## Objective
Locate the line with "Continue the Blender" in the material. Copy that line and each one after it, through the last, exactly and with nothing else.
[Begin Supplied data]
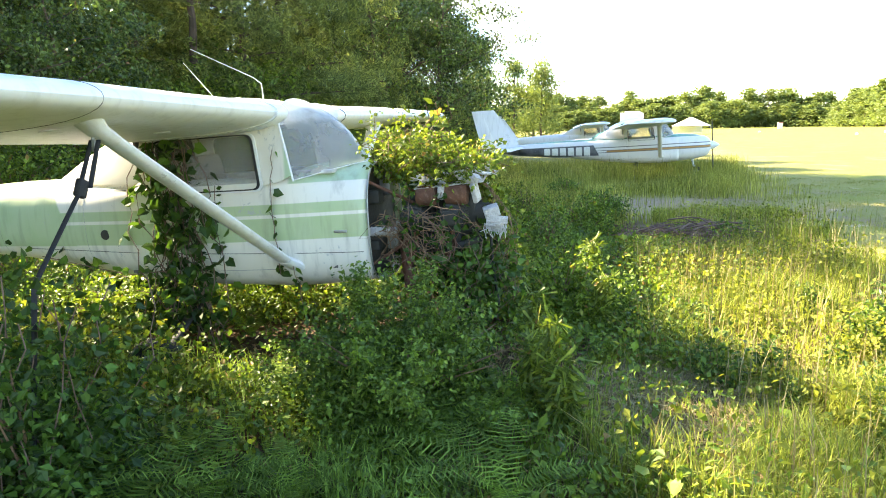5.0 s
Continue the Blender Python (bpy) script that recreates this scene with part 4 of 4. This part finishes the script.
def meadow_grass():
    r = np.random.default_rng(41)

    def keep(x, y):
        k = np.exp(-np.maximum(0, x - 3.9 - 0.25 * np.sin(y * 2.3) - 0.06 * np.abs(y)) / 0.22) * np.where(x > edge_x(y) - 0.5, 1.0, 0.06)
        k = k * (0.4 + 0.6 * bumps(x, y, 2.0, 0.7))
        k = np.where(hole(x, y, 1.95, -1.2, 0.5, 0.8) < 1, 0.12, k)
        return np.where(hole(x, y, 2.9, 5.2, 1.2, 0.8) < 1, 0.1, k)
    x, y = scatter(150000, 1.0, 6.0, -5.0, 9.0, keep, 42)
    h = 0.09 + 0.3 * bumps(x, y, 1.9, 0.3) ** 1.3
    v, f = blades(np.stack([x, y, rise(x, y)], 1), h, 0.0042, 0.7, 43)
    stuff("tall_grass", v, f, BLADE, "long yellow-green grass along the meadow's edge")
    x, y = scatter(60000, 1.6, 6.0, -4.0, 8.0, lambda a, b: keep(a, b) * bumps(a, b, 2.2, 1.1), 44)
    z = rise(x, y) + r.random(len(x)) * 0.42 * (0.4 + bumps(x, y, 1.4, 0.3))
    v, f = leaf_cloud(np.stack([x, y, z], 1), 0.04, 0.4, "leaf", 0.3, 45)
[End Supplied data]
## Written response
Continue the Blender Python (bpy) script that recreates this scene with part 4 of 4. This part finishes the script.
def meadow_grass():
    r = np.random.default_rng(41)

    def keep(x, y):
        k = np.exp(-np.maximum(0, x - 3.9 - 0.25 * np.sin(y * 2.3) - 0.06 * np.abs(y)) / 0.22) * np.where(x > edge_x(y) - 0.5, 1.0, 0.06)
        k = k * (0.4 + 0.6 * bumps(x, y, 2.0, 0.7))
        k = np.where(hole(x, y, 1.95, -1.2, 0.5, 0.8) < 1, 0.12, k)
        return np.where(hole(x, y, 2.9, 5.2, 1.2, 0.8) < 1, 0.1, k)
    x, y = scatter(150000, 1.0, 6.0, -5.0, 9.0, keep, 42)
    h = 0.09 + 0.3 * bumps(x, y, 1.9, 0.3) ** 1.3
    v, f = blades(np.stack([x, y, rise(x, y)], 1), h, 0.0042, 0.7, 43)
    stuff("tall_grass", v, f, BLADE, "long yellow-green grass along the meadow's edge")
    x, y = scatter(60000, 1.6, 6.0, -4.0, 8.0, lambda a, b: keep(a, b) * bumps(a, b, 2.2, 1.1), 44)
    z = rise(x, y) + r.random(len(x)) * 0.42 * (0.4 + bumps(x, y, 1.4, 0.3))
    v, f = leaf_cloud(np.stack([x, y, z], 1), 0.04, 0.4, "leaf", 0.3, 45)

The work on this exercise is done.